Frères et sœurs, nous le savons. Les drames et les défis du temps présent demandent des solutions ou des réponses ou des actions d’ordre politique, économique, social et culturel. Ils appellent une organisation internationale plus forte, plus active, moins prisonnière des intérêts immédiats. Certains de ces drames et certains de ces défis trouveront une partie de leur résolution dans des avancées techniques et technologiques, c’est vraisemblable. Mais le drame humain, lui, appelle une conversion. Non pas une amélioration, mais une conversion, un retournement, c’est-à-dire un arrachement et un attachement nouveau, différent, vers lequel nous aurons à marcher, à progresser, avec patience et persévérance et aussi avec grand désir. Le grand drame humain demande des solutions de niveaux multiples, mais il appelle surtout une réponse spirituelle, une transformation spirituelle, que même les chrétiens que nous sommes doivent toujours reprendre, approfondir, rendre plus réelle. Nous le pouvons, nous, au nom de l’humanité entière et pour elle, car, saint Jean nous l’a dit dans sa lettre : « Dès maintenant, nous sommes enfants de Dieu », même si « ce que nous serons n’a pas encore été manifesté ». Nous avons à porter cette formidable espérance au milieu de notre monde et de notre univers agités et menacés. Nous sommes les garants que le grand ange trouve toujours des justes à marquer de son sceau, à reconnaitre comme siens. Avec lui, en lui, nous retenons les quatre autres qui pourraient ravager la terre, la mer et les arbres, pour ne laisser que les humains exercer leurs œuvres.
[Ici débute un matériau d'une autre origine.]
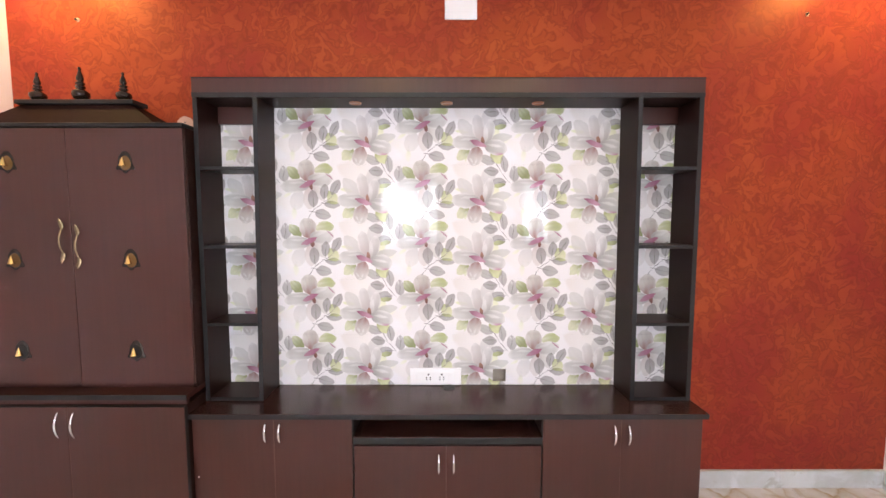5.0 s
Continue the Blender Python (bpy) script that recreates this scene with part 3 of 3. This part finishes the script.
door = thing("door_1", (WX - 0.05, 1.645, 0), "closed reddish brown teak door in a teak frame", "door", kind="structure")
part("door_frame", slab(WX - 0.12, WX + 0.022, 2.10, 2.188, 0, 2.098, 0.004), M_TEAK, door)
part("door_frame", slab(WX - 0.12, WX + 0.022, 1.102, 1.19, 0, 2.098, 0.004), M_TEAK, door)
part("door_frame", slab(WX - 0.12, WX + 0.022, 1.192, 2.098, 2.01, 2.098, 0.004), M_TEAK, door)
leaf = part("door_leaf", slab(WX - 0.07, WX - 0.03, 1.193, 2.097, 0.006, 2.007, 0.003), M_TEAK, door)
for z0, z1 in ((0.15, 0.85), (1.0, 1.85)):
    part("door_panel", slab(WX - 0.031, WX - 0.018, 1.30, 1.99, z0, z1, 0.008), M_TEAK, leaf)
part("door_handle", tube([(WX - 0.03, 1.26, 0.98), (WX + 0.02, 1.26, 0.98), (WX + 0.02, 1.27, 0.98), (WX + 0.02, 1.37, 0.98)], 0.009), M_BRASS, leaf)


def skirting(name, axis, face, sign, runs):
    """Polished tile skirting in 0.6 m lengths with fine joints."""
    s = thing(name, (face, (runs[0][0] + runs[0][1]) / 2, 0) if axis == "y" else ((runs[0][0] + runs[0][1]) / 2, face, 0), "pale grey-white polished marble tile skirting", "skirting", kind="structure")
    f0, f1 = sorted((face, face + sign * 0.020))
    for a0, a1 in runs:
        at = a1
        while at > a0 + 1e-3:
            b0 = max(a0, at - 0.6)
            bm = slab(f0, f1, b0 + 0.0008, at - 0.0008, 0, 0.100, 0.0015) if axis == "y" else slab(b0 + 0.0008, at - 0.0008, f0, f1, 0, 0.100, 0.0015)
            part("tile", bm, M_SKIRT, s)
            at = b0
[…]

 Alors même que les humains s’emploient de tant de manières à faire du mal à la terre, la mer et aux arbres, ils existent, ceux et celles qui font du bien aux autres, qui écoutent et partagent et pardonnent, qui, au cœur même d’une pression d’apparence irrésistible, choisissent le bien d’autrui au risque du leur plutôt que leur survie au détriment certain de l’autre. Ils existent, nous le savons, nous, parce que l’Agneau sans tache a été immolé et que la puissance de son sang versé et de son Esprit envoyé sur l’humanité se déploient là-même où on ne les attend pas. Secrètement, peu visiblement, ils sont plus forts, plus agissants, que les forces de mort et de destruction. Frères et sœurs, en ces temps où tant de mal visible est fait à la terre, à la mer et aux arbres, ajoutons nos voix à la foule immense qui chante : « Le salut appartient à notre Dieu qui siège sur le trône et à l’Agneau. » Osons nous convertir toujours mieux et osons faire entendre avec persévérance les paroles qui changent les cœurs. Croyons ce que Jésus a l’audace de dire : « Heureux êtes-vous si l’on vous insulte, si l’on vous persécute et si l’on dit faussement toute sorte de mal contre vous, à cause de moi. Réjouissez-vous, soyez dans l’allégresse, car votre récompense est grande dans les cieux ! », non pas d’ailleurs, « sera grande » mais « est grande dans les cieux », laissons la parole de Jésus agir en nous et consentons à chercher les voies de la sainteté dans le Christ, lui, notre Seigneur.

                                                                                                                 Amen.